REVEALED: What new housing secretary Michael Gove thinks about landlords
New Housing Secretary Michael Gove could have landlords’ and letting agents’ backs judging by his previous form during Commons debates.
The Whitehall big-hitter has previously voted to phase out secure tenancies for life and not to ban letting agents charging tenants, or prospective tenants, fees in recent years, and has also voted to reduce the basic rate of capital gains tax.
During a debate on the Rating (Empty Properties) Bill, Gove defended landlords, saying: “The Minister could not offer us any evidence because there is no robust evidence that landlords are wilfully depressing their balance sheets and turning away eager tenants simply out of perversity or idleness.”
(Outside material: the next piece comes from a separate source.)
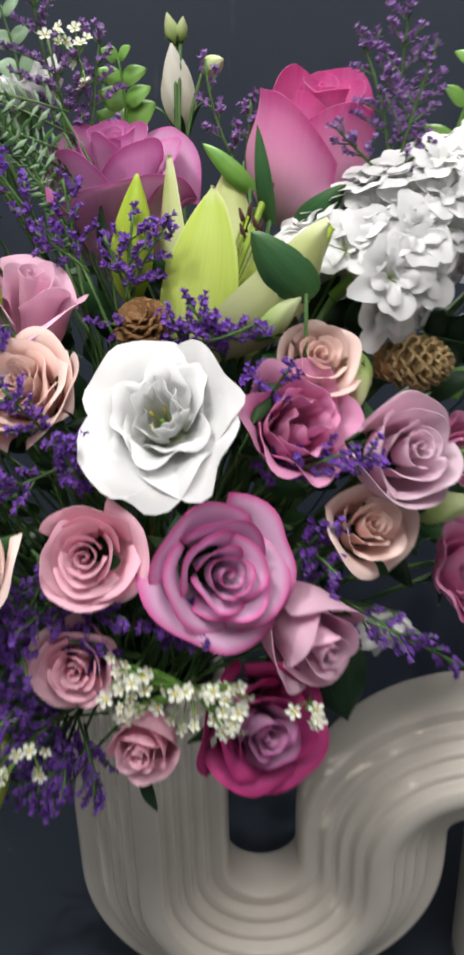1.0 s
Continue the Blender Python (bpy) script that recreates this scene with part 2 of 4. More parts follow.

And in a debate about overcrowding in the housing sector he said: “We also need to recognise that private landlords can play a significant part in meeting housing need.”
During his failed bid to lead the Conservative party in 2016, the former Cabinet Secretary and key Brexiteer pledged to build a swathe of social rented housing.
Housebuilding
Gove called for a “national ambition” to build hundreds of thousands of homes a year, both private and socially rented.
Back in 2007 – while Shadow Minister for Communities and Local Government, Housing and Planning – he had promised that a Conservative government would massively push up the housebuilding target from the 200,000 homes a year pledged by the then Labour administration.
However, this enthusiasm for house-building doesn’t seem to translate to his own constituency of Surrey Heath where he has a record of objecting to new developments.
In 2019, he declared he was “deeply concerned” about plans to build a 1,500-home garden village on the site of Fairoaks airport, while in October 2020 he spoke out against a scheme in Bagshot for 44 homes, almost half of which were to be affordable, complaining it would “alter the character of the village for the worse”. Both schemes got the go-ahead.